**YOUR OBJECTIVE:** Copy all lines below exactly as written. Leave pictures out.

##############################

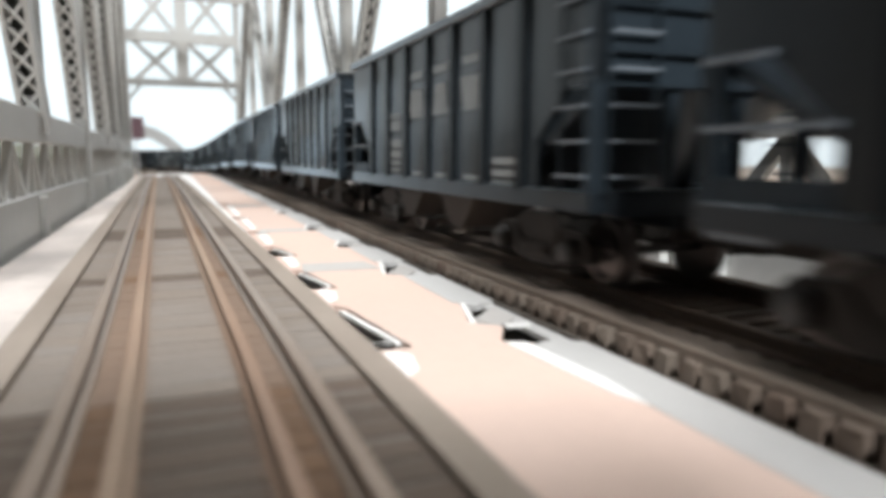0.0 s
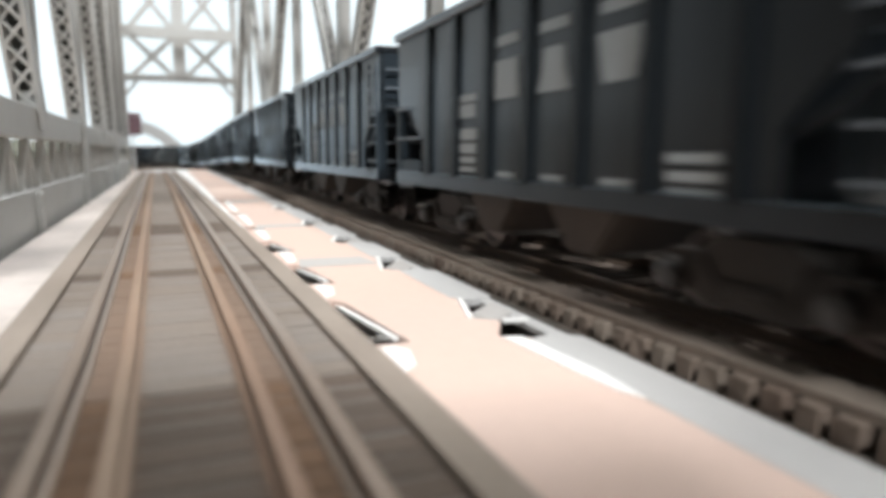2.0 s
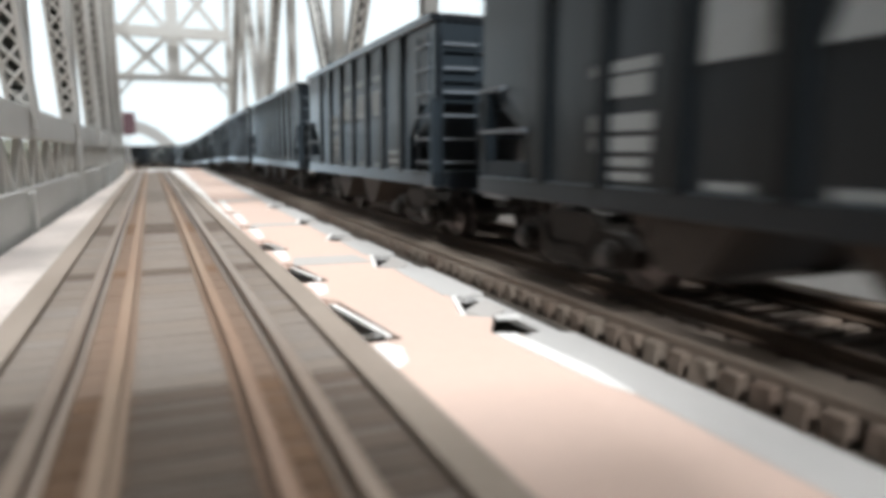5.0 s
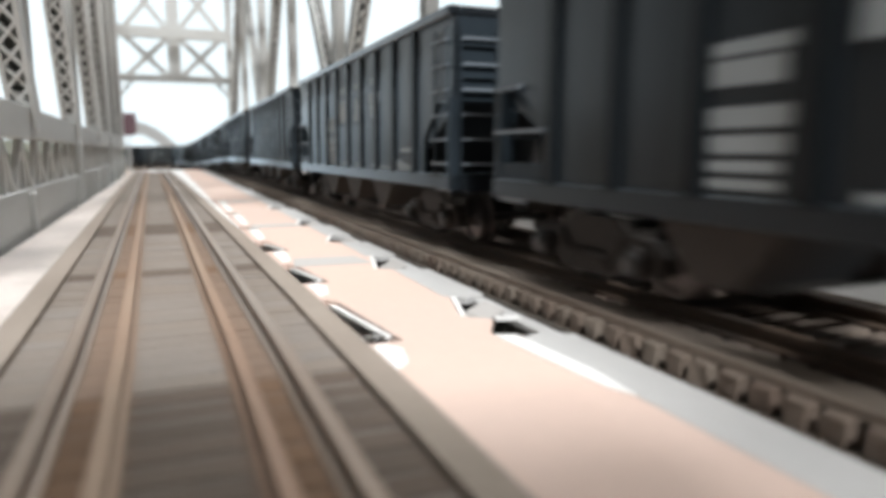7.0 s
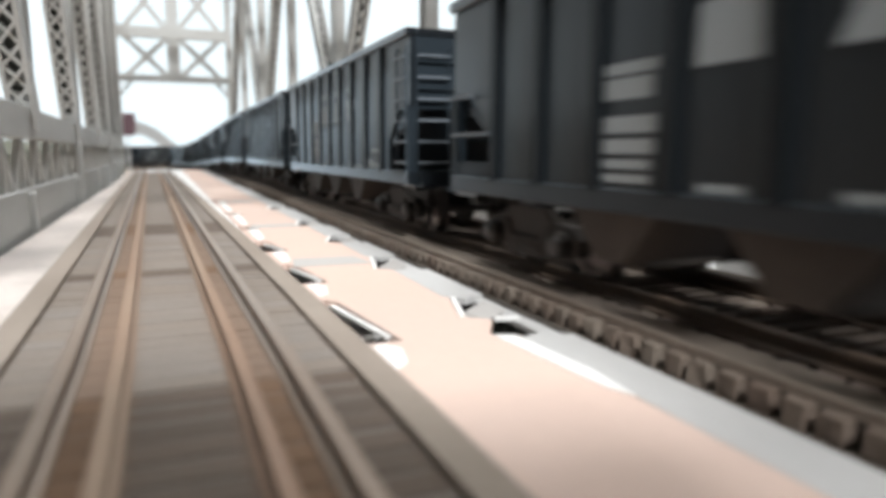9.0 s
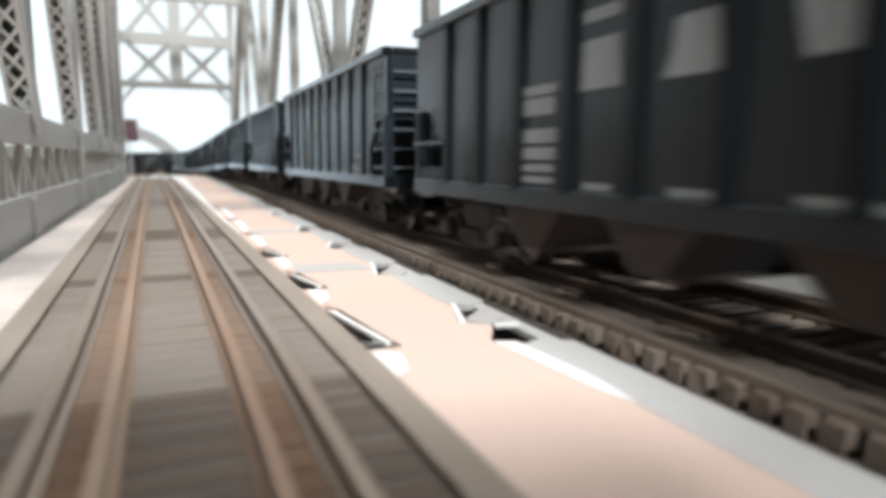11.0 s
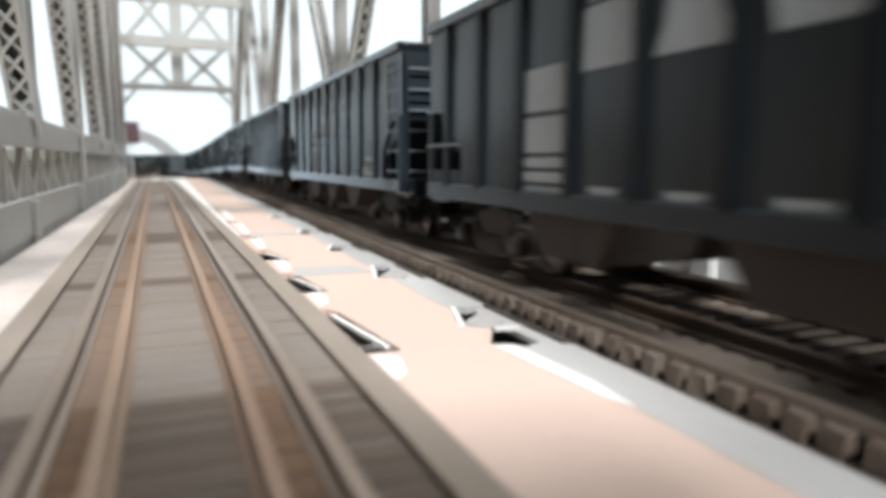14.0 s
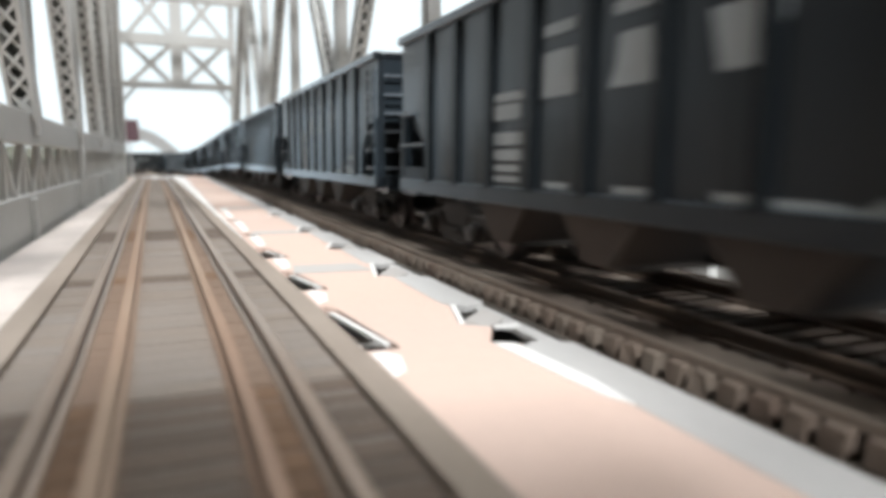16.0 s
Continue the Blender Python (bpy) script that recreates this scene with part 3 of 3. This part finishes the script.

##############################

**ANSWER FOR THE TASK:**
0.0 s
2.0 s
5.0 s
7.0 s
9.0 s
11.0 s
14.0 s
16.0 s
Continue the Blender Python (bpy) script that recreates this scene with part 3 of 3. This part finishes the script.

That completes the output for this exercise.